Setelah Datuk Djafar tammat dari sekolah, akan diangkatlah Datuk Djafar menjadi
Raja. Akan tetapi Datuk Djafar menolak oleh karenan merasa kasihan kepada
kakaknya Seri Bulan, biarlah Kerajaan ini dipangku oleh Abang Iparnya, suami
dari Seri Bulan nama Tengku Busu.
3. Versi Morna
Dalam buku 'Sejarah Batubara Dari Masa Ke
masa, Morna menulis :
Setelah Datuk Ulung yang bergelar Datuk
Paduka Setia Diraja meninggal dunia, kedudukannya digantikan oleh putranya OK
sondeh dengan gelar Datuk Indera Setia Pertama. Datuk sondeh seterusnya
digantikan oleh OK Doras dengan gelar Datuk Indera Setia II. OK Doras anak
pertama Datuk Sondeh dari istri pertamanya Incik Sudi. Setelah empat tahun
memerintah, OK Doras berhenti. Penguasa Belanda menetapkan penggantinya OK Mat
Bidin atau Zainal Abidin, anak dari istri kedua yang namanya Cik Urai. Setahun
kemudian, Cik Tobo adik dari OK Doras yang selama ini pemangku negeri,
meninggal dunia. Belanda menetapkan pemangku negeri selanjutnya adalah OK Somad
bergelar Tengku Busu dan dinikahkan dengan Incik Bulan putri dari Datuk Sondeh
dari istri keduanya Incik Urai, pada tahun 1903 untuk mengambil hati rakyat
agar tidak merasa dipimpin oleh orang lain dan melindungi rencana buruk Belanda
dalam menghilangkan kekuasaan para raja secara turun-temurun. (hal 102 dan 103)

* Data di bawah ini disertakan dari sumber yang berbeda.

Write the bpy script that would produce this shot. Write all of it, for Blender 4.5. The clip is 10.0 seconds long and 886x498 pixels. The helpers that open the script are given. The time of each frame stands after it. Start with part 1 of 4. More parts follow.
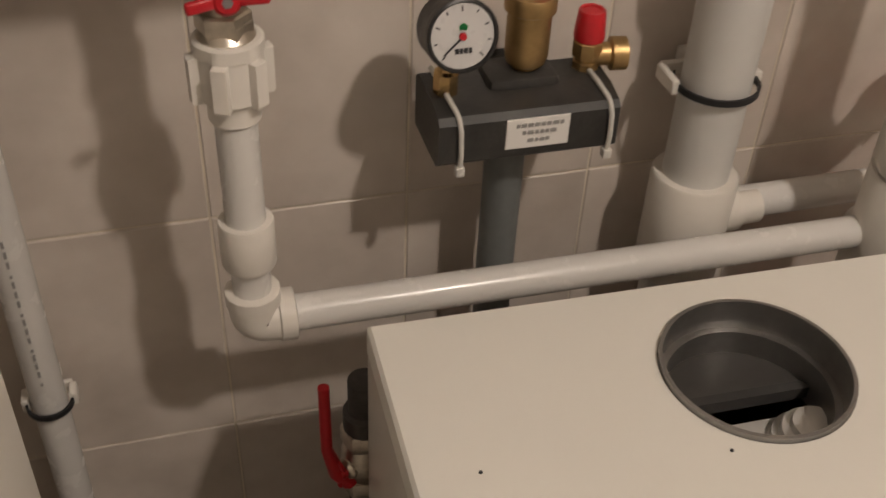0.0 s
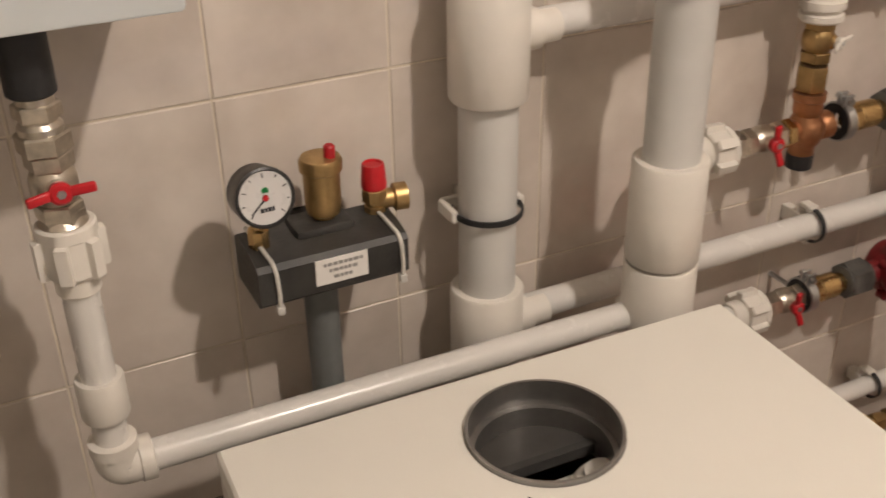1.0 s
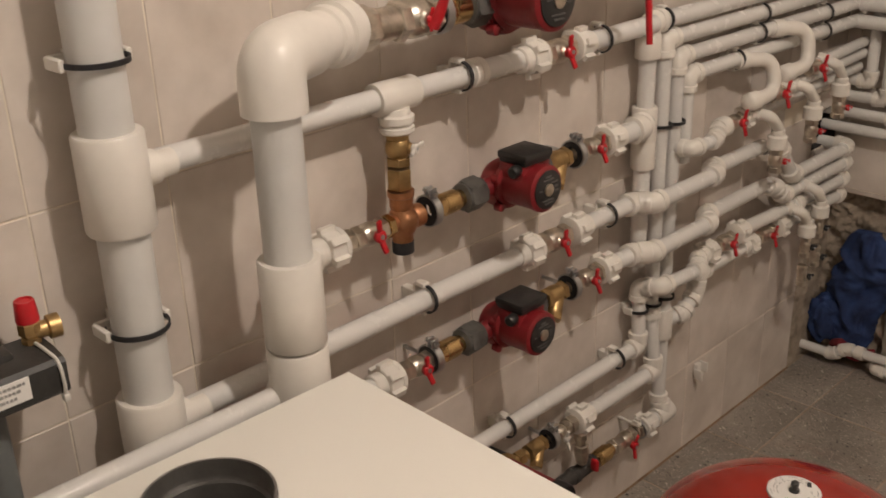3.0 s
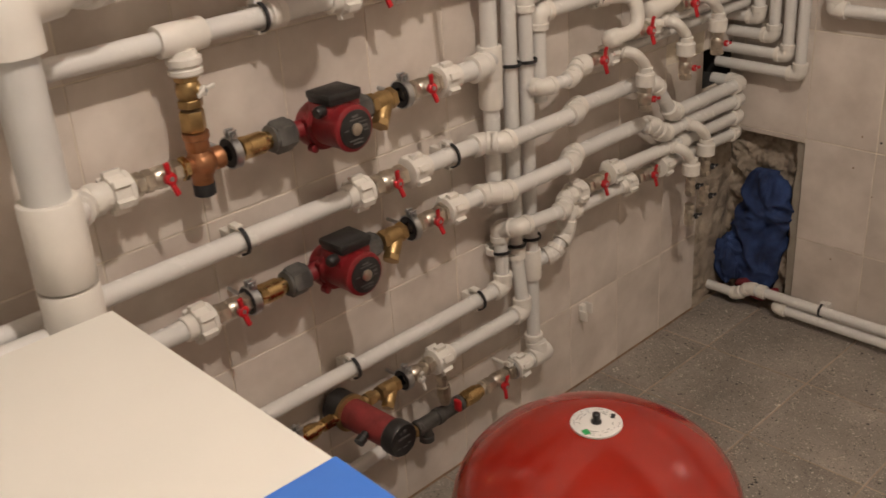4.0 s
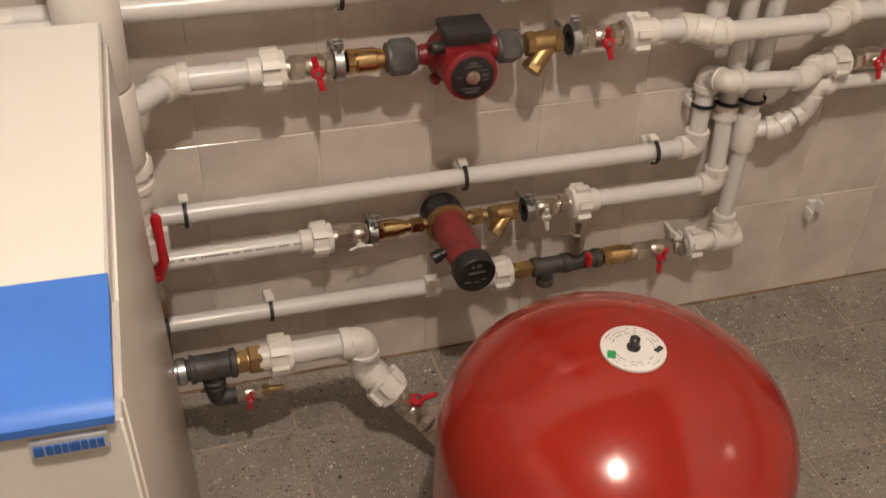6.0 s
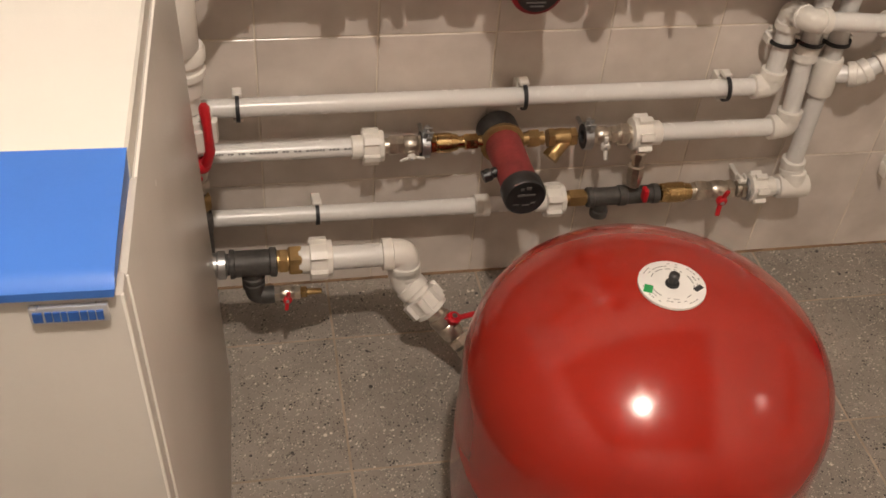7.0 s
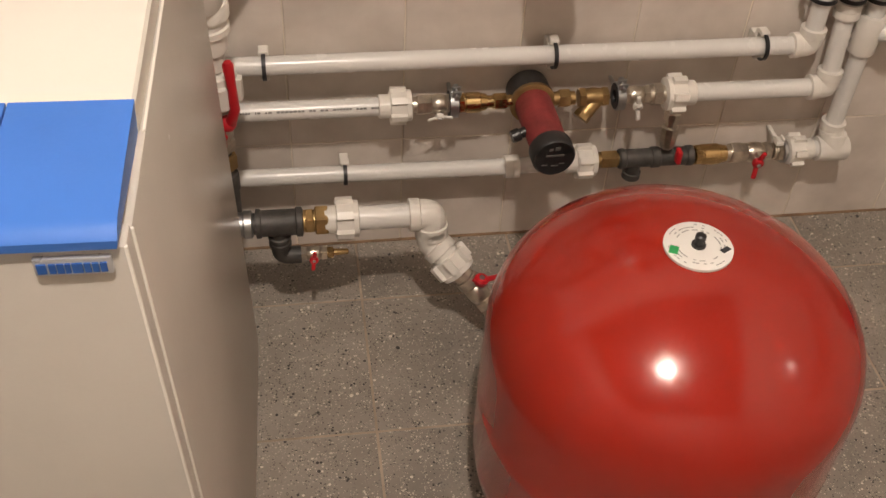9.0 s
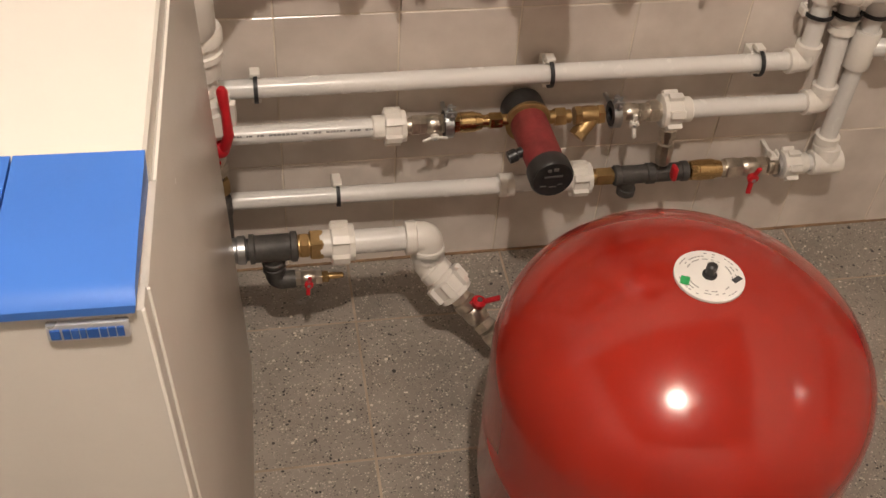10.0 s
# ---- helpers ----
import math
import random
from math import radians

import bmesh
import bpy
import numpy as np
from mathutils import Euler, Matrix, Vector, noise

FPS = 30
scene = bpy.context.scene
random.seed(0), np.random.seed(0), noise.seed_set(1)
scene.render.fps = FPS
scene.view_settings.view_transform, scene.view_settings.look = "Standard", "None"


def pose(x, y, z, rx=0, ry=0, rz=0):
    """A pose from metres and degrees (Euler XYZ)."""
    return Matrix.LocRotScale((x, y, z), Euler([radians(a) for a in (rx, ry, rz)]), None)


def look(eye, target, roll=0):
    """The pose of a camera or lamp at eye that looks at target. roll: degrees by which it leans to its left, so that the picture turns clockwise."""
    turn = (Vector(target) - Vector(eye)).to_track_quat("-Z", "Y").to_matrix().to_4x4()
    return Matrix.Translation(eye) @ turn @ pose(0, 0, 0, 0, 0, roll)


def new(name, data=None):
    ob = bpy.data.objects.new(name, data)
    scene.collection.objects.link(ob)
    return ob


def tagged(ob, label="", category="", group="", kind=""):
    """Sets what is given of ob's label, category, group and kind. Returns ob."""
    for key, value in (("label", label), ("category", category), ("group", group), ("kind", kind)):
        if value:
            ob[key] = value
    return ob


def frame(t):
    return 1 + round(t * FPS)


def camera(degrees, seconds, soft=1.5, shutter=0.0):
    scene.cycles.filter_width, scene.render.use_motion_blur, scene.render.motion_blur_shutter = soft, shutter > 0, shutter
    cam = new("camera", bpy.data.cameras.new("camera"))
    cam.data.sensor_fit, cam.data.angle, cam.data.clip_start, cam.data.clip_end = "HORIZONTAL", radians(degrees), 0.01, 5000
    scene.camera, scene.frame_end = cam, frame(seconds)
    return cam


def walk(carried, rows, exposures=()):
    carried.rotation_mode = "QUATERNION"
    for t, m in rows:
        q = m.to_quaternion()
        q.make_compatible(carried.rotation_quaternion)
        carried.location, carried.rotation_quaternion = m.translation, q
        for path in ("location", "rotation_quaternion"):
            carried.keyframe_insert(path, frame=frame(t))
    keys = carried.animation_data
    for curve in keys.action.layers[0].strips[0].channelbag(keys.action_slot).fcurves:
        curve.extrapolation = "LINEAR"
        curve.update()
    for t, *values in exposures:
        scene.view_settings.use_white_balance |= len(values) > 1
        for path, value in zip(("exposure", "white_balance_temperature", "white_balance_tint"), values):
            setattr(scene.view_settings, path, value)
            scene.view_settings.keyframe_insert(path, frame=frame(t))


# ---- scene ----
cam = camera(45.9, 10.0, shutter=0.3)
PATH = [
    (0, (-0.826, -0.855, 1.492), (-0.359, 0.634, 0.24), 2.9),
    (0.5, (-0.837, -0.919, 1.529), (-0.233, 0.614, 0.395), 0.1),
    (1, (-0.836, -1.027, 1.56), (-0.074, 0.535, 0.57), -0.9),
    (1.5, (-0.841, -1.126, 1.583), (0.049, 0.38, 0.613), -2.2),
    (2, (-0.884, -1.183, 1.623), (0.216, 0.275, 0.806), -1.2),
    (2.2, (-0.904, -1.197, 1.633), (0.265, 0.235, 0.872), -1.4),
    (3.3, (-0.888, -1.316, 1.615), (0.413, -0.025, 0.814), -1.9),
    (3.5, (-0.814, -1.389, 1.601), (0.444, -0.063, 0.79), -2.6),
    (4, (-0.654, -1.522, 1.585), (0.582, -0.206, 0.724), -3.8),
    (4.5, (-0.46, -1.532, 1.559), (0.768, -0.241, 0.65), -0.6),
    (5, (-0.281, -1.523, 1.551), (0.754, -0.143, 0.538), -0.9),
    (5.5, (-0.125, -1.532, 1.522), (0.592, -0.012, 0.437), 3.6),
    (6, (-0.062, -1.512, 1.489), (0.438, -0.01, 0.267), 2.9),
    (6.2, (-0.057, -1.506, 1.479), (0.435, -0.02, 0.234), 4.0),
    (7.3, (-0.001, -1.51, 1.452), (0.311, -0.074, 0.095), 4.9),
    (7.5, (0.002, -1.51, 1.449), (0.306, -0.079, 0.086), 4.4),
    (8, (0.011, -1.504, 1.441), (0.275, -0.075, 0.067), 3.6),
    (8.5, (0.013, -1.502, 1.435), (0.254, -0.082, 0.047), 2.5),
    (9, (0.017, -1.507, 1.439), (0.28, -0.09, 0.052), 3.7),
    (9.5, (0.011, -1.498, 1.445), (0.272, -0.071, 0.069), 3.3),
    (10, (-0.02, -1.449, 1.452), (0.298, -0.048, 0.061), 4.5),
]
walk(cam, [(t, look(eye, target, roll)) for t, eye, target, roll in PATH],
     exposures=[(0.0, -0.72), (0.5, -0.55), (1.0, -0.32), (2.0, -0.49), (3.5, -0.36), (4.0, -0.29), (4.5, -0.18), (5.0, -0.03), (5.5, 0.07), (6.0, 0.00), (7.5, 0.10), (10.0, 0.11)])

# ---- light ----
world = bpy.data.worlds.new("world")
scene.world = world
world.use_nodes = True
world.node_tree.nodes["Background"].inputs[0].default_value = (0.02, 0.018, 0.016, 1)
world.node_tree.nodes["Background"].inputs[1].default_value = 0.3
LAMP = (0.06, -1.68, 3.00)


# ---- mesh helpers ----
def base_of(d):
    d = Vector(d).normalized()
    u = d.orthogonal().normalized()
    if abs(d.z) < 0.9:
        u = Vector((0, 0, 1)).cross(d).normalized()
    else:
        u = Vector((1, 0, 0)).cross(d).normalized() if abs(d.x) < 0.9 else u
    return d, u, d.cross(u)


def lathe(bm, p, d, profile, seg=20, turn=0.0):
    """Rings of (distance along d, radius) round the axis from p; closed at both ends."""
    p = Vector(p)
    d, u, v = base_of(d)
    rings = []
    for s, r in profile:
        rings.append([bm.verts.new(p + d * s + (u * math.cos(a) + v * math.sin(a)) * max(r, 0.0002))
                      for a in [turn + 2 * math.pi * k / seg for k in range(seg)]])
    for a, b in zip(rings, rings[1:]):
        for k in range(seg):
            bm.faces.new((a[k], a[(k + 1) % seg], b[(k + 1) % seg], b[k]))
    bm.faces.new(rings[0][::-1])
    bm.faces.new(rings[-1])
    return bm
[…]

Dari uraian diatas,diketahui bahwa setelah
Datuk Sendeh wafat maka kepemimpinan diteruskan oleh anaknya bernama OK Doras.

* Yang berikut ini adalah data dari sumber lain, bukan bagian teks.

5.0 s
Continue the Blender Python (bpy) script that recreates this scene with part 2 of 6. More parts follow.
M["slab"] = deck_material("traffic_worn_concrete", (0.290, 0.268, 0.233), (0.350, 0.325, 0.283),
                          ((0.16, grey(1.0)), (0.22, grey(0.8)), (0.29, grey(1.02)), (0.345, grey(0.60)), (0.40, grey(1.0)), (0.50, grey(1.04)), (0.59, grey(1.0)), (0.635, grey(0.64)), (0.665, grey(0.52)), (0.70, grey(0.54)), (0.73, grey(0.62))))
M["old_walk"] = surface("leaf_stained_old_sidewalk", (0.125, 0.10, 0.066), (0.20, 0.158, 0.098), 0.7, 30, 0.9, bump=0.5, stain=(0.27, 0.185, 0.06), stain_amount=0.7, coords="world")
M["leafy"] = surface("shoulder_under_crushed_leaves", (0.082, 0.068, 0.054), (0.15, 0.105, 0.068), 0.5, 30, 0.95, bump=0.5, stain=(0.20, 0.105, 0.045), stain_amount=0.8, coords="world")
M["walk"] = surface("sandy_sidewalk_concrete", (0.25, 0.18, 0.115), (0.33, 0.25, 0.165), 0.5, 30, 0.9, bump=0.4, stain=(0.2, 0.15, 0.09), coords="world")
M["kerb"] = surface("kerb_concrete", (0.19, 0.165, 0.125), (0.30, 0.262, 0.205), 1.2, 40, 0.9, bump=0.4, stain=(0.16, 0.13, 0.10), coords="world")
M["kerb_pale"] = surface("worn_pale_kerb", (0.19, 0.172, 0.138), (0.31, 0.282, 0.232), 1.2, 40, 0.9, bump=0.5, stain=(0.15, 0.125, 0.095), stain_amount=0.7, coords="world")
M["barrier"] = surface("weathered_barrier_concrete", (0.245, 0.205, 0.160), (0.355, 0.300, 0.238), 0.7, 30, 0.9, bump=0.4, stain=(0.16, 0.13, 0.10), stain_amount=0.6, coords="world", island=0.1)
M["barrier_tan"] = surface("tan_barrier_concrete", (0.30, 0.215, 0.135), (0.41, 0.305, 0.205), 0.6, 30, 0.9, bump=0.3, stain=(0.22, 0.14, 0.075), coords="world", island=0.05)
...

Tapi beliau hanya empat tahun memerintah dan kemudian berhenti. Namun tidak
dijelaskan apa sebab beliau berhenti. Apakah beliau berhenti secara sukarela
atau dipaksa berhenti oleh Belanda. Dari penjelasan ini juga diketahui bahwa
kekuasaan Belanda sudah cukup kuat pengaruhnya dalam menentukan siapa yang akan
memegang tampuk kekuasaan di Kedatukan Tanjung Limau Purut. Hal ini bisa kita
lihat dari penjelasan Morna diatas, bahwa setelah OK Doras berhenti, Belanda
menetapkan siapa pengganti selanjutnya.
Dalam bukunya 'Sejarah Batubara: Bahtera
Sejahtera Berjaya', Flores Tanjung, dkk., meulis:
Setelah OK Ulung mangkat, tampuk pimpinan
jatuh ke putranya OK Sendeh dengan gelar Datuk Indera Setia, memiliki dua orang
istri, Incik Sidi memperolah putra OK Darus dan istri kedua Incik Urai berputra
Zainal Abidin (OK Mat Bidin). Sesudah OK Sendeh meninggal, tampuk kekuasaan
dilanjutkan putranya OK Darus bergelar Datuk Indera Setia II. Setelah empat
tahun berkuasa, beliau berhenti digantikan OK Mat Bidin atas penunjukan
Belanda. Berhubung pada masa ini OK Mat Bidin belum akil balig, tampuk pimpinan
dipangku OK Tobo (adik OK Darus). Setahun kemudian OK Tobo meninggal dunia, Belanda
menunjuk Abdul Somad gelar Tengku Busu (jaksa negeri Kuala Tanjung) sebagai
pemangku berikutnya. Karena bukan merasa putra daerah serta untuk menghindari
suasana tidak kondusif dikalangan Kedatukan Tanjung Limau Purut, pada tahun
1903 Tengku Busu menikahi Incik Saribulan, putri pasangan OK Sendeh dan Incik
Urai. Hal ini dilakukan semata-mata untuk mengambil hati rakyat dan menutupi
rencana Belanda menghilangkan kekuasaan para Datuk secara turun temurun.
(hal.42 dan 43).
Sama halnya dengan Morna, flores Tanjung, dkk., menjelaskan bahwa pernikahan antara putri OK Sendeh, Incik Saribulan dengan Abdul Somad gelar Tengku Busu merupakan pernikahan (bernuansa) politik. Tujuannya semata-mata hanya untuk mengambil hati rakyat dan menutupi rencana Belanda terhadap Kedatukan Tanjung Limau Purut.